Droplines are gone! In other words, droplines in XML charts are linked to cached values, contrary to how droplines used to work in binary spreadsheets (namely, cached values are not needed). Not only is this not documented anywhere, it puts a huge burden on implementers who now have, at minimum, to actually compute and store a cache of values from the chart data source only to be able to show droplines, despite the fact that the XML description is designed in a way such that the presence of element <c:dropLines> is all what is expected to add droplines to a chart.
Here are the Excel 2007 files (.xslx) :
- Chart+droplines, original .xlsx file (i.e. with cached values)
- Chart+droplines, manually updated .xlsx file (i.e. cached values removed)
And here are the binary files (.xls) :
- Chart+droplines, original .xls file (i.e. with cached values)
- Chart+droplines, manually updated .xls file (i.e. cached values removed)
In a binary file, cached values are stored in the chart footer, as follows :
[DIMENSIONS 000E] 00 00 00 00 03 00 00 00 00 00 01 00 00 00
[1065 0002] 02 00
[1065 0002] 01 00
[NUMBER 000E] 00 00 00 00 00 00 00 00 00 00 00 00 08 40
[NUMBER 000E] 01 00 00 00 00 00 00 00 00 00 00 00 10 40
[NUMBER 000E] 02 00 00 00 00 00 00 00 00 00 00 00 14 40
[1065 0002] 03 00
Conclusion
A couple of counter examples have demonstrated that Microsoft Office document interoperability is wishful thinking at this point. The documents made available by Microsoft for direct download won't and shouldn't impress third-party implementers since it does not help much.
What is being shown is that in addition to missing documentation, the binary documentations sometimes conflict with the ECMA 376 documentation, itself not a full documentation of the new XML-based formats anyway.
Who other than Microsoft is able to reliably migrate formats from binary to XML, and back ?

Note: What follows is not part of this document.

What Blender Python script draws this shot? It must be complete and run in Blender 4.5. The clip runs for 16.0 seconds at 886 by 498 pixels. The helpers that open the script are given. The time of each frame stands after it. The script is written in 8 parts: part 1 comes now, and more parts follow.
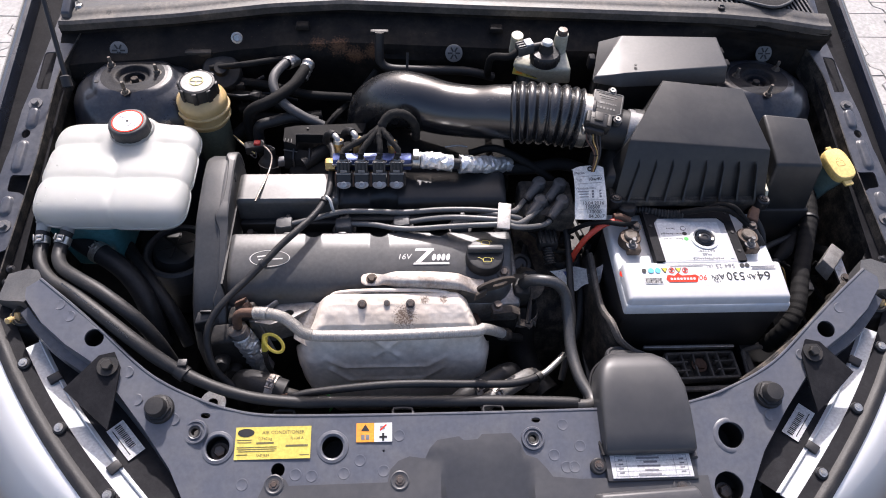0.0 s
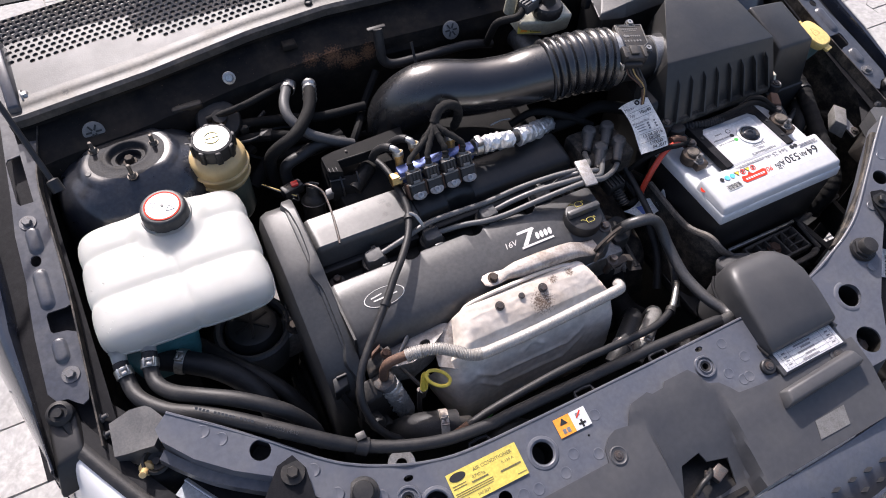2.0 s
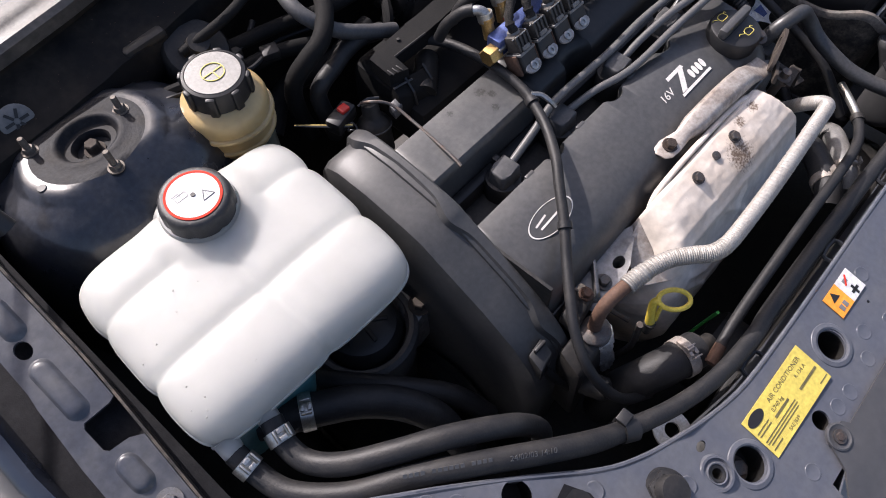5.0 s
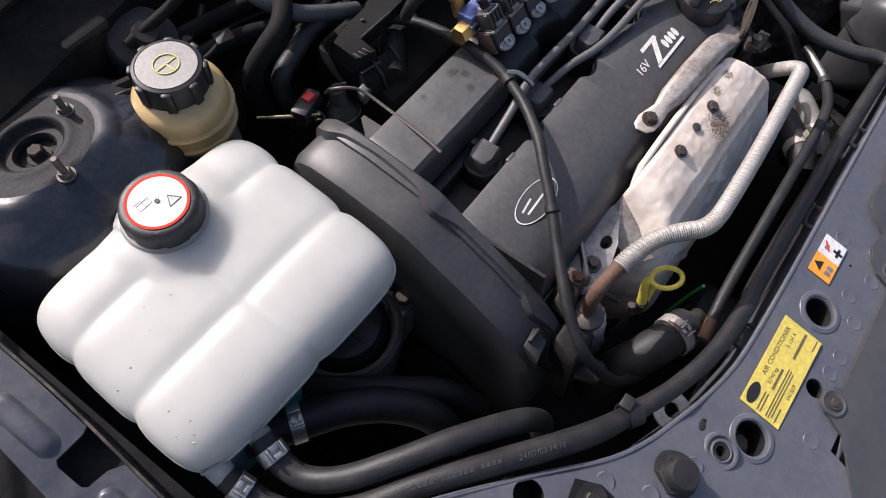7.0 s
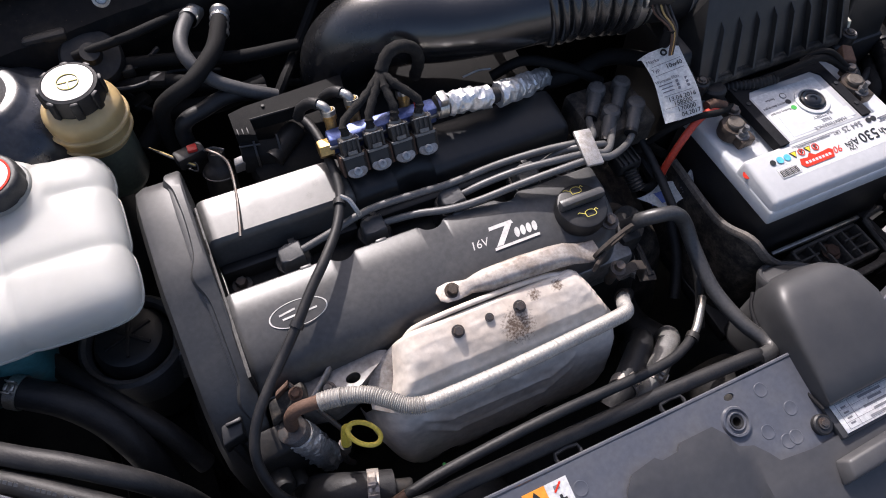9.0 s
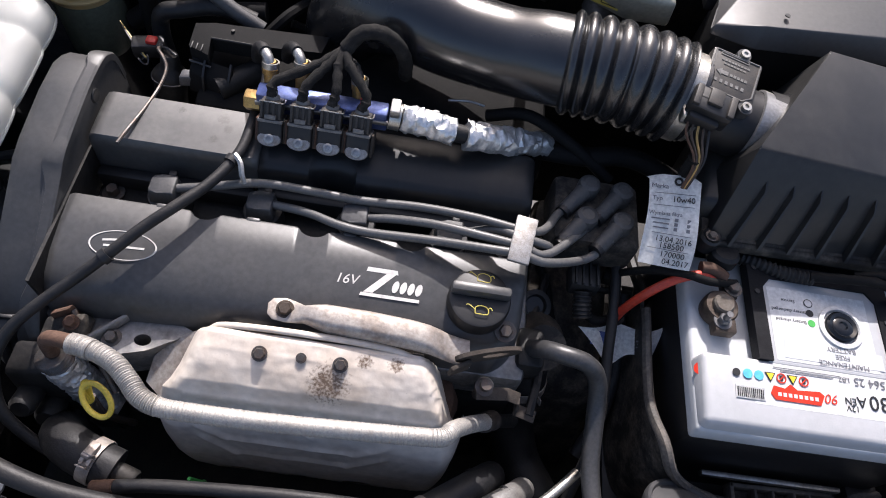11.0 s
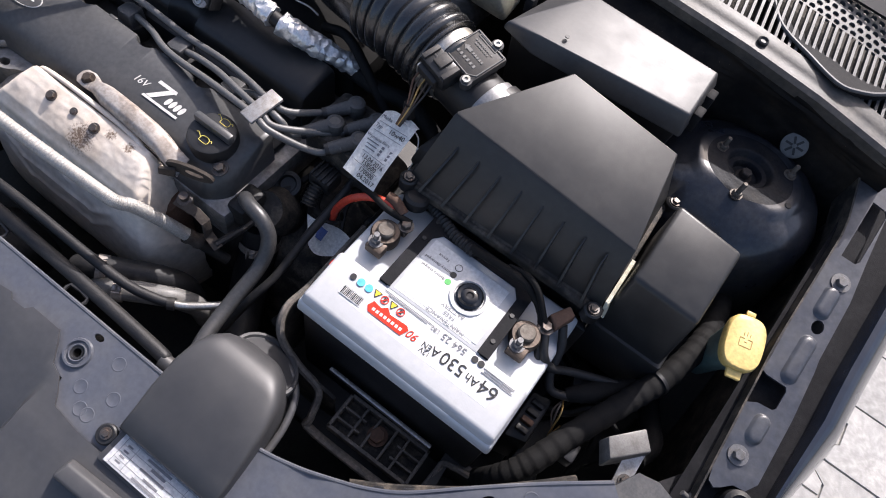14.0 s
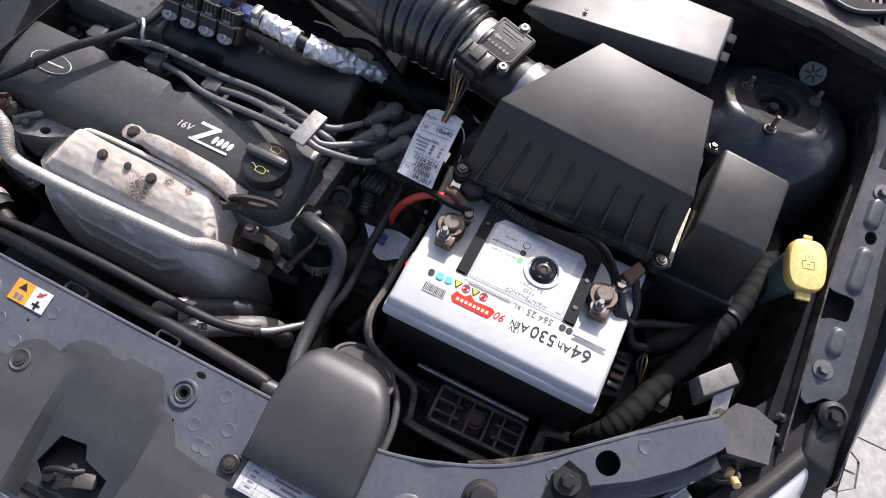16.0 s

Microsoft seems to have anticipated the issue by creating...an open source project in Feb 15 whose task is to migrate files. But it's unclear that, short of rewriting the existing Microsoft Office source code, which could take a decade, how this project is supposed to achieve any meaningful goal. Obviously, ISO national bodies should take this open source project with a grain of salt...
A national body should probably ask instead Microsoft to open up the source code of the Microsoft Office compatibility pack since, after all, that is exactly what this component does. It migrates Microsoft Office documents back and forth, contains what's needed to migrate calculation chains, droplines, etc. and is therefore a perfect candidate for third-party implementations. Even better, Microsoft can make it available now!